Saturday, August 20, 2011
Blake and Watts
Big Frank was listening to an audio tape of Alan Watts talking about Zen. Watts in his explanation of Zen makes an interesting statement about following through on what you know, and the wisdom that can come in this way. He ends with a quotation from William Blake: “If the fool would persist in his folly he would become wise.
Here are some more in this line from Blake:
The road of excess leads to the palace of wisdom;
Prudence is a rich, ugly old maid courted by Incapacity
He who desires but acts not, breeds pestilence.
The cut worm forgives the plow.
He whose face gives no light, shall never become a star.
No bird soars too high, if he soars with his own wings.
The most sublime act is to set another before you.
Improvement makes strait roads;
but the crooked roads without improvement are roads of genius.
You never know what is enough until you know what is more than enough.
Here is Alan Watts: from “Spirituality and Sensuality”

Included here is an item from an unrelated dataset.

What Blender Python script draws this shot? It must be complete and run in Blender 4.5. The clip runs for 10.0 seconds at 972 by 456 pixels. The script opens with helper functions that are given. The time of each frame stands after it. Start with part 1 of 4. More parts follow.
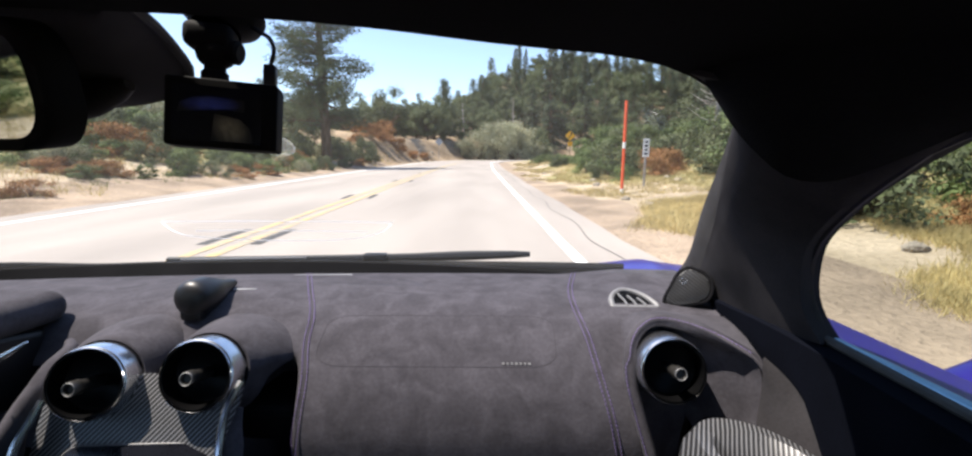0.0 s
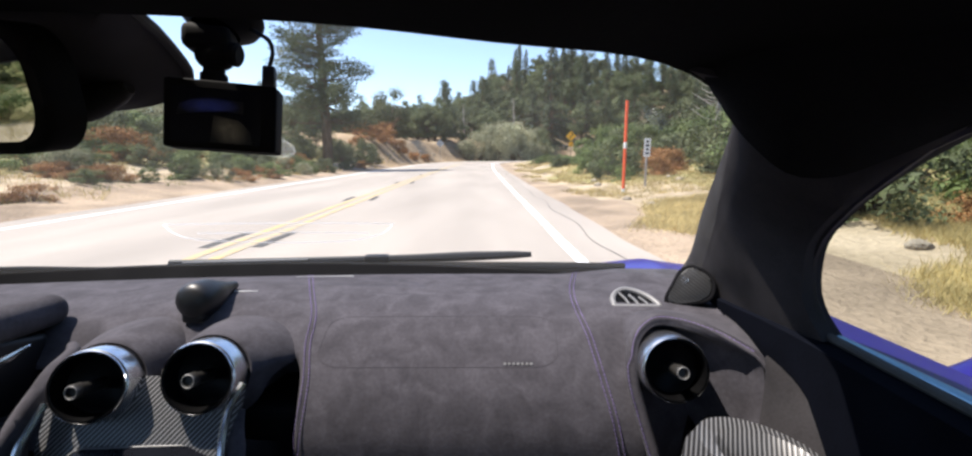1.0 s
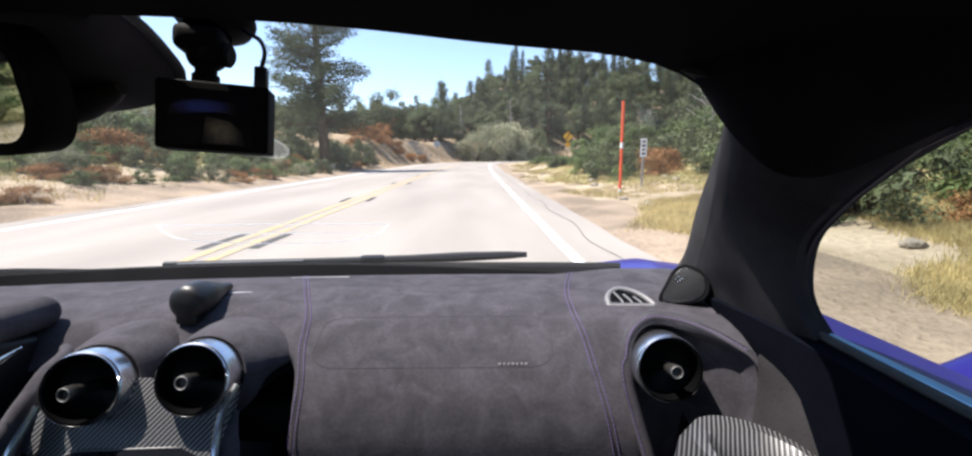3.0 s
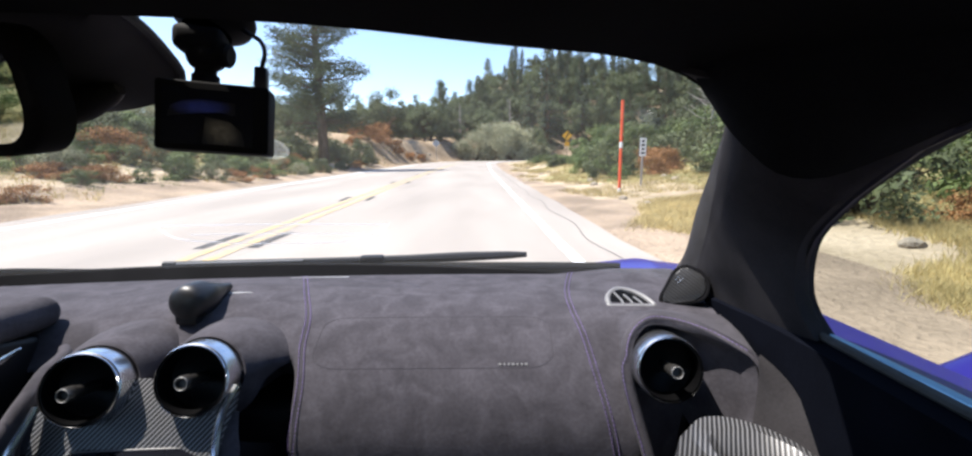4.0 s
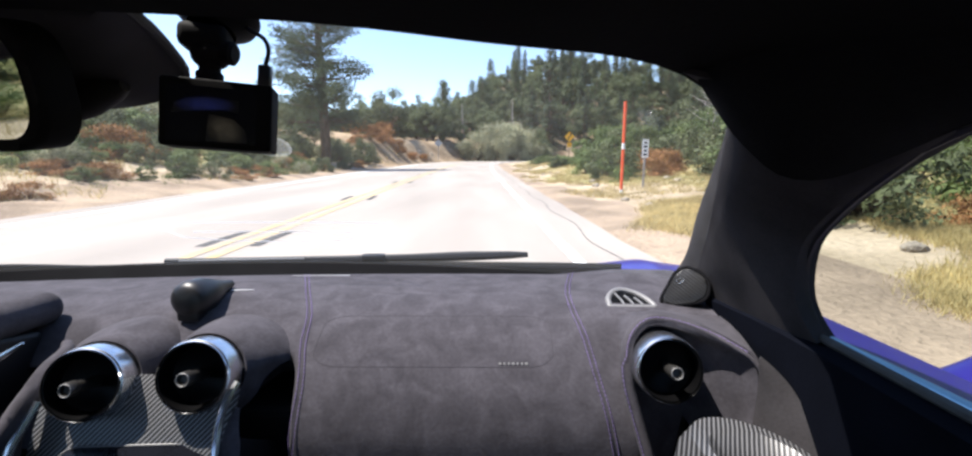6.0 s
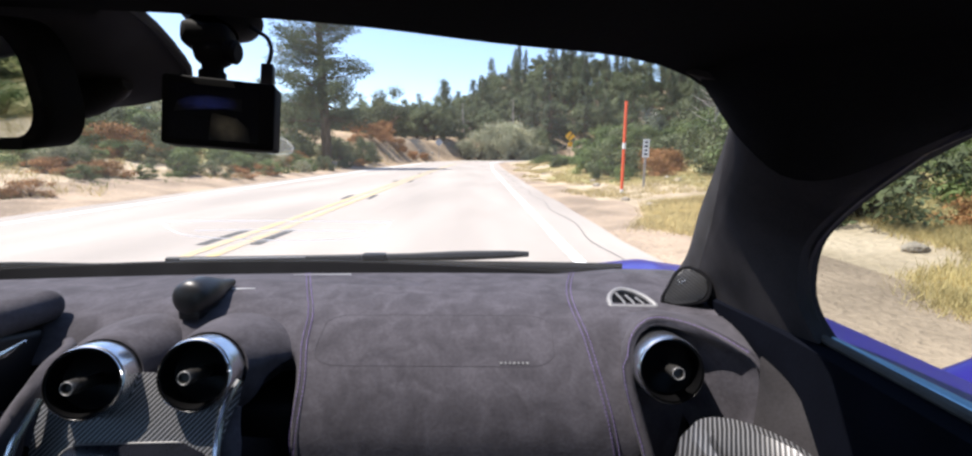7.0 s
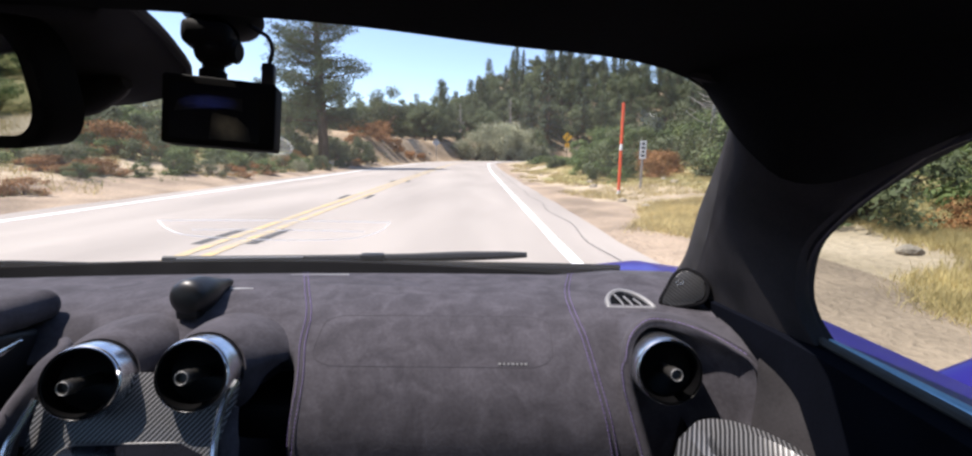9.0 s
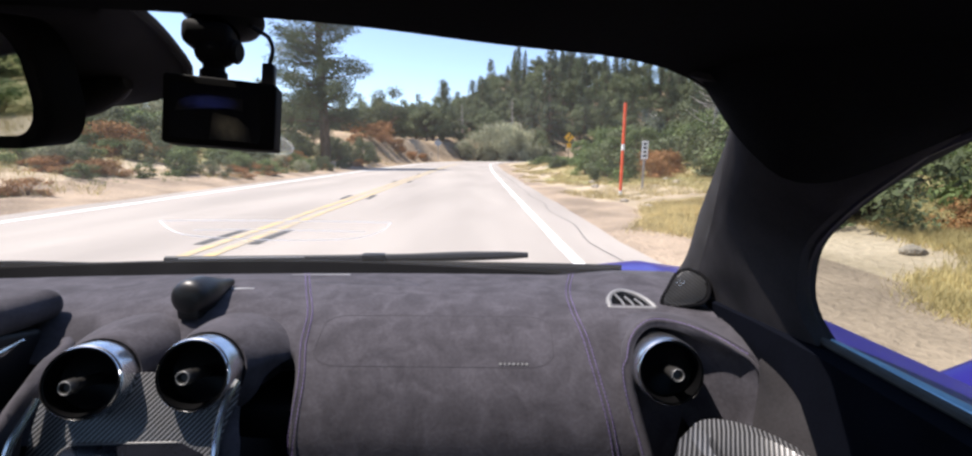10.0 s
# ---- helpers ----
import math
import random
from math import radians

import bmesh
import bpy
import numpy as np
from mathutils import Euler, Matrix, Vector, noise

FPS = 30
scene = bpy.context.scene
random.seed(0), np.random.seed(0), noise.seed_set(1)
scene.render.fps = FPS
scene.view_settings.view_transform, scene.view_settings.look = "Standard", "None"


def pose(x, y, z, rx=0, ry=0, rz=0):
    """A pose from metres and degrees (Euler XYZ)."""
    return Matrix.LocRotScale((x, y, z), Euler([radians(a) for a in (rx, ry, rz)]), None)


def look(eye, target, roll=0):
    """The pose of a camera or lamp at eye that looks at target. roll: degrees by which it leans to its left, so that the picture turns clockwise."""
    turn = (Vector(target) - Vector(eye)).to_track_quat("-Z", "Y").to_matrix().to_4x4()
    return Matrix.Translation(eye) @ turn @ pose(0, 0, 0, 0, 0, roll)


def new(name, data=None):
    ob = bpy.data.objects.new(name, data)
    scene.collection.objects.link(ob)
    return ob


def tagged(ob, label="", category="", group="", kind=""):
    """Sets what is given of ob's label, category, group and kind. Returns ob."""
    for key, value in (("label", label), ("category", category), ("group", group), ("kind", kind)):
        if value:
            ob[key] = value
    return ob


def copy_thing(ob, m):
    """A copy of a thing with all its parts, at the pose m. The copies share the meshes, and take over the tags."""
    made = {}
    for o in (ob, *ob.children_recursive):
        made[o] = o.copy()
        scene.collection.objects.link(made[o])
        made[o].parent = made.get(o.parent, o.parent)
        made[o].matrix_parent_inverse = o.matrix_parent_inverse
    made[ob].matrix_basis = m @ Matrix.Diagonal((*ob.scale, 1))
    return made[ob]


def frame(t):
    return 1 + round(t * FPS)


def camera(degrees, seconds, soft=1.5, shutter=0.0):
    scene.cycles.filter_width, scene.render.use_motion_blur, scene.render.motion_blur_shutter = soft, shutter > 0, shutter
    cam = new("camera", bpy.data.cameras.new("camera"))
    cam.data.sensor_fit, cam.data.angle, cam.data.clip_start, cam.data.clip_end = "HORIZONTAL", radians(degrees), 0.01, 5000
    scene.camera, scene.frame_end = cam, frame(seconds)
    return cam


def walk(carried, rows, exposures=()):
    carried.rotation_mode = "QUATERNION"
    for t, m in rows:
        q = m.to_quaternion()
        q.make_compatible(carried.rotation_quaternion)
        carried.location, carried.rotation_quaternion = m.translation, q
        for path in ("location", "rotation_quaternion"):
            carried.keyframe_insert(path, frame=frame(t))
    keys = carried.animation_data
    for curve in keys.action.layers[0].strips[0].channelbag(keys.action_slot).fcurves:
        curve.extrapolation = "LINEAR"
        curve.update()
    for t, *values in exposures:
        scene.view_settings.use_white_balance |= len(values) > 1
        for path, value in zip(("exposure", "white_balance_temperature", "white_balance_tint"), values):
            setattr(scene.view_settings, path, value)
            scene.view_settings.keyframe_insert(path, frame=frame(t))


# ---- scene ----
cam = camera(95.0, 10.0, soft=2.3)
PATH = [
    (0.0, pose(-0.0044, 0.0008, 0.9713, 80.54, -0.30, 0.20)),
    (0.5, pose(-0.0039, 0.0010, 0.9715, 80.51, -0.05, 0.31)),
    (1.0, pose(-0.0030, 0.0011, 0.9699, 80.68, 0.19, 0.33)),
    (1.5, pose(-0.0020, -0.0000, 0.9700, 80.63, 0.36, 0.21)),
    (2.0, pose(-0.0002, -0.0002, 0.9709, 80.57, 0.33, 0.26)),
    (2.5, pose(0.0008, -0.0001, 0.9692, 80.75, 0.34, 0.03)),
    (4.0, pose(-0.0005, 0.0013, 0.9709, 80.65, 0.30, -0.14)),
    (4.5, pose(-0.0017, 0.0017, 0.9709, 80.58, 0.27, -0.46)),
    (5.0, pose(-0.0006, 0.0004, 0.9704, 80.68, 0.11, -0.27)),
    (5.5, pose(-0.0000, 0.0000, 0.9700, 80.70, -0.00, -0.00)),
    (7.0, pose(-0.0018, -0.0003, 0.9702, 80.60, -0.32, 0.20)),
    (7.5, pose(-0.0031, 0.0003, 0.9710, 80.52, -0.32, 0.14)),
    (8.0, pose(-0.0038, 0.0005, 0.9706, 80.50, -0.49, 0.07)),
    (8.5, pose(-0.0041, 0.0009, 0.9717, 80.47, -0.63, 0.14)),
    (9.0, pose(-0.0050, -0.0003, 0.9708, 80.66, -0.67, -0.15)),
    (9.5, pose(-0.0056, 0.0009, 0.9724, 80.44, -0.68, -0.02)),
    (10.0, pose(-0.0036, -0.0002, 0.9703, 80.70, -0.61, 0.07)),
]
walk(cam, PATH, [(0.0, 1.10, 6640, 12.0), (2.5, 1.08, 6520, 12.0), (5.0, 1.24, 6350, 11.5), (7.0, 1.18, 6450, 13.0), (8.0, 1.05, 6480, 14.0), (9.0, 0.98, 6480, 15.0), (10.0, 1.02, 6500, 14.5)])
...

Not to cherish both the angel and the animal, both the spirit and the flesh, is to renounce the whole interest and greatness of being human, and it is really tragic that those in whom the two natures are equally strong should be made to feel in conflict with themselves. For the saint-sinner and the mystic-sensualist is always the most interesting type of human being because he is the most complete. When the two aspects are seen to be consistent with each other, there is a real sense in which spirit transforms nature: that is to say, the animality of the mystic is always richer, more refined, and more subtly sensuous than the animality of the merely animal man.